Karena itulah Allah swt berfirman dalam surat Al Baqarah ayat 230:
Kemudian jika si suami menceraikannya (sesudah talak yang kedua), maka perempuan itu tidak halal baginya hingga dia kawin dengan suami yang lain.
Dalil lainnya ialah dalam surat Ath Thalaq ayat 1:
Hai Nabi, apabila kamu menceraikan istri-istrimu, maka hendaklah kamu ceraikan mereka pada waktu mereka dapat (menghadapi) iddahnya (yang wajar).
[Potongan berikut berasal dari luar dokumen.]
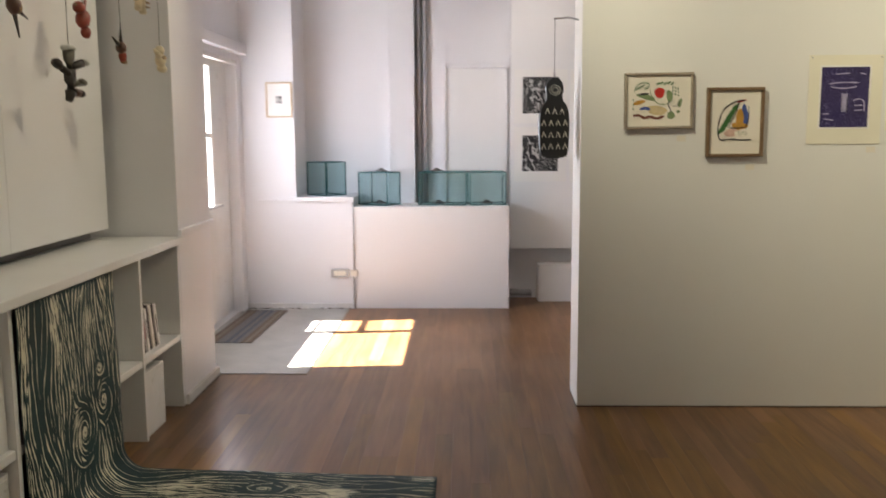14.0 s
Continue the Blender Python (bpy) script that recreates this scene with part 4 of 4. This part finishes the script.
MOTIFS = {
    1: [(PALE_LINE["lilac"], pts, 0.006) for pts in ([(-0.34, 0.22), (-0.1, 0.25), (0.3, 0.24)], [(-0.30, 0.17), (0.0, 0.14), (0.26, 0.18)], [(-0.05, 0.08), (-0.06, -0.1), (-0.04, -0.26)], [(0.05, 0.08), (0.06, -0.1), (0.04, -0.26)], [(0.18, -0.06), (0.3, -0.02), (0.42, -0.06), (0.42, -0.24)], [(0.2, -0.14), (0.40, -0.13)], [(0.2, -0.22), (0.40, -0.21)], [(-0.45, -0.28), (-0.3, -0.27)], [(-0.42, -0.36), (-0.2, -0.38)], [(0.3, 0.40), (0.42, 0.38)], [(-0.2, 0.38), (0.1, 0.40)])] + [(PALE_LINE["lilac"], [(0.0, 0.06), (0.005, -0.1), (0.0, -0.24)], 0.030)],
    2: [(PALE_LINE["red"], [(-0.42, -0.28), (-0.2, -0.2), (0.08, -0.25), (-0.15, -0.34), (-0.4, -0.32)], 0.045), (PALE_LINE["red"], [(-0.40, 0.1), (-0.2, 0.2), (-0.1, 0.05)], 0.03), (PALE_LINE["red"], [(0.15, 0.1), (0.3, 0.16), (0.42, 0.05)], 0.03), (PALE_LINE["rose"], [(-0.3, 0.42), (-0.1, 0.38), (0.05, 0.42)], 0.006), (PALE_LINE["rose"], [(-0.45, -0.02), (-0.2, 0.0), (-0.05, 0.1)], 0.006), (PALE_LINE["rose"], [(0.1, -0.02), (0.28, 0.0), (0.40, -0.02)], 0.006), (PALE_LINE["rose"], [(0.3, -0.38), (0.40, -0.3), (0.46, -0.4)], 0.02), (PALE_LINE["rose"], [(0.2, 0.4), (0.2, 0.2)], 0.01)],
    3: vessels(PALE_LINE["buff"], 0.0035), 4: vessels(PALE_LINE["buff"], 0.0055),
    5: scribbles(PALE_LINE["sky"], 5, 26, 0.005), 6: scribbles(PALE_LINE["sky"], 6, 34, 0.005), 7: scribbles(PALE_LINE["buff"], 7, 14, 0.004)}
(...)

Adapun dalil dari sunnah antara lain seperti sabda Nabi saw:
Jibril datang kepadaku, lalu mengatakan, “Rujukilah Hafshah, sesungguhnya dia adalah wanita yang berpuasa lagi gemar salat, dan sesungguhnya dia adalah istrimu di dalam surga.”
Talak adalah lafaz (kata) jahiliyah, lalu syariat islam datang dan mengakuinya, karenanya ia bukan merupakan kekhususan dari umat ini. Dengan kata lain, dahulu orang-orang jahiliyah menggunakannya untuk melepaskan keterikatan pula; hanya mereka tidak membatasinya sampai tiga kali.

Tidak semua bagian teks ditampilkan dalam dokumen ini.